What does the Essay require of us?

  1. Read a passage: An excerpt from a Great Global conversation or an extract from a popular American non-fiction writer are necessary for your critical study.
  2. Explain how the author builds an argument to persuade his audience
  3. Support your explanation with evidence from the passage to support your claims:
  • Evidence, such as facts or examples, to support explanations
  • Reasoning to develop ideas and to connect claims and evidence
  • Stylistic or persuasive elements, such as word choice or appeals to emotion, to add power to the ideas expressed

The mechanics of writing:

  1. No bias allowed: The instructions that follow the Essay question are quite self-explanatory. To put in a nutshell the test writers want you to review the passage. Like one would review a movie or a theatrical performance. But there is a difference. An important difference. Unlike the reviewer of the real world, the SAT essay writer would need to be unbiased and non-judgmental about the passage. Remember the SAT is not asking us our opinion.
  2. Do know your similes and metaphors:   As you write the essay, you would be looking out for the stylistic elements used by the passage writer and draw attention to the appropriate use of these elements.  Consider this sentence: Stock your mind, stock your mind. You might be poor, your shoes might be broken, but your mind is a palace. (From Angela’s Ashes by Frank Mc Court.) The metaphor or implied comparison is about how one can be poor materially, but rich in one’s mind. The mind can become a palace if it is stocked with all the richest of thoughts and experiences. As a SAT test taker, you would need to highlight the metaphorical connection in the line to indicate that you have understood the stylistic device used by the author to persuade the reader to think rich even if one is in dire poverty.
  3. Do quote occasionally from the text: While writing the essay, do fetch evidential lines from the text to support your claim. If you think the author has used reasoning and logic very effectively, then do quote those relevant sentences from the text to support your claim. However, do not overdo this, otherwise, the essay will just look like a series of quoted lines with nothing of your own and that would be counter-productive.
  4. Don’t be judgmental: Your private views are not elicited. It matters not if you like the style of the writer or agree with the writer’s perspective. But if the writer is using sarcasm or becoming indignant too often in the passage, then as a critique you would mention how the writer uses sarcasm or indignation to put his innermost feelings across most effectively.
  5. Don’t deprecate; Do appreciate: Which brings us to the last point. Be appreciative of the language skills of the writer and mention how it has the intended effect on the audience. Support your statement with evidence from the text. Conversely, do not pass offensive comments or use exaggerated or extreme language in your concluding sentences.

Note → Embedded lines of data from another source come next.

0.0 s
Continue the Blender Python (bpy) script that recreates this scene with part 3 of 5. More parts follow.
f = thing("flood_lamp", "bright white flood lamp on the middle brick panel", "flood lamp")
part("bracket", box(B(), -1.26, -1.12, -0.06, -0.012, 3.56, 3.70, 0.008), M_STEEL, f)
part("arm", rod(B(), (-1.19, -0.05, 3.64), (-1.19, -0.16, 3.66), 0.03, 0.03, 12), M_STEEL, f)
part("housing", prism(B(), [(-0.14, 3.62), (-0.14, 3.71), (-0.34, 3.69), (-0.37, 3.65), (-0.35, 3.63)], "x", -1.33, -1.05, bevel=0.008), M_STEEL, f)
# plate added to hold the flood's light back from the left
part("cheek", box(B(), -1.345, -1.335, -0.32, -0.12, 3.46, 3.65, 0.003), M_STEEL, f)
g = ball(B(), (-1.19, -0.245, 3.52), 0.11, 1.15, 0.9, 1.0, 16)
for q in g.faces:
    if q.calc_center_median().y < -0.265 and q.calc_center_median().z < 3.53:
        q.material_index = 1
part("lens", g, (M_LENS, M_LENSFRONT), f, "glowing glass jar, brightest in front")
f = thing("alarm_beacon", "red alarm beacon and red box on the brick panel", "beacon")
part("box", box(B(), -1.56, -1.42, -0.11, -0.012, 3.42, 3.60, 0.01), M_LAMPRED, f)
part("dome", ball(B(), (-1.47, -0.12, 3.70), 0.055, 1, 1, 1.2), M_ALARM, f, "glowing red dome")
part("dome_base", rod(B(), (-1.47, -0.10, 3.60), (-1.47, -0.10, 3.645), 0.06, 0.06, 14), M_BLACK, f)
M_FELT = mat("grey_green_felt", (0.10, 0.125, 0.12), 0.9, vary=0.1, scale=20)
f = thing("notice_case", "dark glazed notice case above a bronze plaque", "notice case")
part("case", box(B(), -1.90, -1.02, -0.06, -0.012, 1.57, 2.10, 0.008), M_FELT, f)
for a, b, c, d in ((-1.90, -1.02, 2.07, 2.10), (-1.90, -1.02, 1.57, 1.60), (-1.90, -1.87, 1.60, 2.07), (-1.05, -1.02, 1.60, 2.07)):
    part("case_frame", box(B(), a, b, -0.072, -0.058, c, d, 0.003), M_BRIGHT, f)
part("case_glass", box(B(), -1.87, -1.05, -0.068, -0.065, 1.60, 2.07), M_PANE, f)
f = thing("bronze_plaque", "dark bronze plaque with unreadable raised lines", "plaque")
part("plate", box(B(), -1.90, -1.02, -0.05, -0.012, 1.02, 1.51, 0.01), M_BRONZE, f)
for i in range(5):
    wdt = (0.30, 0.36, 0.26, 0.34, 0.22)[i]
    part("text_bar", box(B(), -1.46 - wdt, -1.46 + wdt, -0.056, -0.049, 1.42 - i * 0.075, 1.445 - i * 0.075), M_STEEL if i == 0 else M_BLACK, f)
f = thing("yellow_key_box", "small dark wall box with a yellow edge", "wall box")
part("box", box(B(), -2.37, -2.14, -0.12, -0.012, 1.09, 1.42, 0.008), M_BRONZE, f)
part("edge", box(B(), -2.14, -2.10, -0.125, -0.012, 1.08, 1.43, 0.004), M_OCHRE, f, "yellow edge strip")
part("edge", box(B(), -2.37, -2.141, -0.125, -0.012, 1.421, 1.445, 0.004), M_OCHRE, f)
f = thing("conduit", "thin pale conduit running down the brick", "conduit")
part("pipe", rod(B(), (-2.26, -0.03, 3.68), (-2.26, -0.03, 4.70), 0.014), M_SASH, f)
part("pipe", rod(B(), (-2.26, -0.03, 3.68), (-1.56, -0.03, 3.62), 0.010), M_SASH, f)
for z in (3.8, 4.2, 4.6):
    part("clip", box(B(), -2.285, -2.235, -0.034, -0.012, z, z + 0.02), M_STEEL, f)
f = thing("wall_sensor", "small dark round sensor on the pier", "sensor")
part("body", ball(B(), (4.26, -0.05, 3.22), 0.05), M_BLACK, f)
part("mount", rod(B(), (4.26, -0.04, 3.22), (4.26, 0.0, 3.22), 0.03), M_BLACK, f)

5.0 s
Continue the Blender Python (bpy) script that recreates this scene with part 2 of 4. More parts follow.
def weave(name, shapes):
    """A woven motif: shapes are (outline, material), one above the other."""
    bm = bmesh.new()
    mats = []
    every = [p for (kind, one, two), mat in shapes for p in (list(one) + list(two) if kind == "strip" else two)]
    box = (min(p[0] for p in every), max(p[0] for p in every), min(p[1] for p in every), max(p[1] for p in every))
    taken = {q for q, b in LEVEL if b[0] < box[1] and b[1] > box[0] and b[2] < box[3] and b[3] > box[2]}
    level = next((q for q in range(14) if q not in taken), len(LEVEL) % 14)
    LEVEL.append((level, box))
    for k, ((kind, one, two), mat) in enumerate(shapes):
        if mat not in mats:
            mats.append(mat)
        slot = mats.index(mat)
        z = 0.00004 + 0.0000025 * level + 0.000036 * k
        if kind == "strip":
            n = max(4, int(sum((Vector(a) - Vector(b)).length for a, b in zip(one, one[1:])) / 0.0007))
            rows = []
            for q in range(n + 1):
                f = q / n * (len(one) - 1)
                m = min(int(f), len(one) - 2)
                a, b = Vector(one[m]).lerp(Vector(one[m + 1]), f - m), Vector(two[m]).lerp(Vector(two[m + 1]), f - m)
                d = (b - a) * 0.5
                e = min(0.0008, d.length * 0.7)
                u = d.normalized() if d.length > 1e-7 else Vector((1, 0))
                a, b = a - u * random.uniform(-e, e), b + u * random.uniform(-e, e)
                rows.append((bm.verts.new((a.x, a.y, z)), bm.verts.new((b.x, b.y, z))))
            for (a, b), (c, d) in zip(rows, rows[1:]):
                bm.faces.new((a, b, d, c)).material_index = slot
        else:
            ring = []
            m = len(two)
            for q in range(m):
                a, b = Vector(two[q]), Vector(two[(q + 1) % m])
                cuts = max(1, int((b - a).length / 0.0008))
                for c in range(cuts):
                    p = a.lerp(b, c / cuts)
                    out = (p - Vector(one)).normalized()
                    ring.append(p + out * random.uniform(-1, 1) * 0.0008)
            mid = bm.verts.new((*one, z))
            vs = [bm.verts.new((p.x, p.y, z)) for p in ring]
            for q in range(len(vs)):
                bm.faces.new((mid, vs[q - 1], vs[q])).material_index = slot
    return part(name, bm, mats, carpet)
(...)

Do review these 5 tips and remember to bring them into practice while writing your essay. You would benefit if you stick to an outline or template so, do reach out to your test prep coach to get a standard template to arrange your paragraphs of the essay.  Read up information on figures of speech and use this information with proficiency while you analyze the essay. Figures of speech would include personification, allusions, allegory, similes, metaphors, symbolism, hyperbole etc. Be aware of these stylistic devices in the English Language and learn how these devices enhance the quality of any essay.